So beginning a column about the recent launch of the 3G iPhone and its supporting App Store requires, I guess, some kind of accusation that if you don't know what I'm talking about you're living under a rock or some other dank place. But let's skip the preamble and get to the point: although populated with great content, I've been left a bit wary by the launch of the iPhone games despite starting out, last Friday, as an eager reporter thinking it might herald the next big thing.

The problem is that, as can often be the case with new games platforms, the best-selling games aren't the best ones available.
The arrival of the App Store heralded the release of, according to Apple CEO Steve Jobs, over 160 games. And there are, of course, some truly amazing things about that.
Undeniably, it's the biggest launch line up ever for a games platform.
Definitely, the 70 per cent revenue split is spectacular - trumping Xbox Live, PSN and WiiWare overnight.

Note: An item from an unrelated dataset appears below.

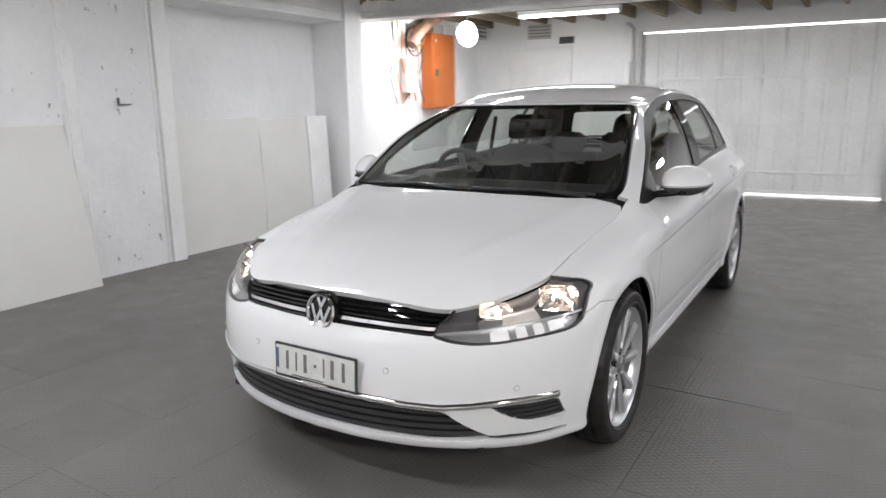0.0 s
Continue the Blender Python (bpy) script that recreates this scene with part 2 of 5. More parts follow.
def keyed(x, *keys):
    """Smooth value through (at, value) keys."""
    k = np.array(keys, float)
    x = np.asarray(x, float)
    h = np.diff(k[:, 0])
    slope = np.diff(k[:, 1]) / h
    m = np.r_[slope[0], (slope[1:] * h[:-1] + slope[:-1] * h[1:]) / (h[1:] + h[:-1]), slope[-1]]
    i = np.clip(np.searchsorted(k[:, 0], x) - 1, 0, len(h) - 1)
    f = np.clip((x - k[i, 0]) / h[i], 0, 1)
    return ((2 * f**3 - 3 * f**2 + 1) * k[i, 1] + (f**3 - 2 * f**2 + f) * h[i] * m[i] + (-2 * f**3 + 3 * f**2) * k[i + 1, 1] + (f**3 - f**2) * h[i] * m[i + 1])


def rounded(poly, times=2, share=0.25):
    """An outline with its corners cut round."""
    p = np.asarray(poly, float)
    for _ in range(times):
        nxt = np.roll(p, -1, 0)
        p = np.stack([p * (1 - share) + nxt * share, p * share + nxt * (1 - share)], 1).reshape(-1, p.shape[1])
    return p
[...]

Plus, the fact that small developers - puzzler Trism was developed by one man, for instance - can stand shoulder-to-shoulder on a (relatively) open platform for distribution to a piece of fixed hardware is something almost no one else can offer.
And yes, Super Monkey Ball being the best-selling App says a lot about the tastes of the downloading consumer - they do want games, and they will pay for them from day one without a demo.
But once the excitement calms down - what next?
Super Monkey Ball is a bit of a red herring, I'd say. Backed by Apple and Sega (hardly anyone else will be able to claim similar support with their iPhone/iPod Touch games), and a games brand that's six years and a variety of iterations in the making, it's in fact the exact kind of game that I was dreading would dominate the iPhone. A predictable, franchise game made by a big publisher.
Case in point: a number of better games came out at launch, including the above mentioned Trism, plus a number of games by Publisher X, which includes excellent mobile game Critter Crunch, and the physics puzzler (and potential UGC revolutionary) Aqua Forest - and while they were backed with press releases, they aren't even in the top 30 of iPhone Apps. Predictably, Crash Bandicoot and Bomberman are.
The problem for me is that the iPhone/iPod Touch is a platform full of potential - but the most popular games on the system don't really prove it.
Of course, that in itself is an opportunity for the rest of the industry. But game developers need to make that decision and not follow the herd. Indeed, Super Monkey Ball could be a textbook example of what not to do for casual games - the title seems to be battery hungry and the controls can be alienating (there are no instructions and it can't be calibrated - user-friendly it is not).
So when the good games - many of them probably casual ones - appear for the iPhone and iPod touch, making use of the features and bringing new ideas into the mix, that's when we'll know the App Store and its touch-screen platforms have truly arrived.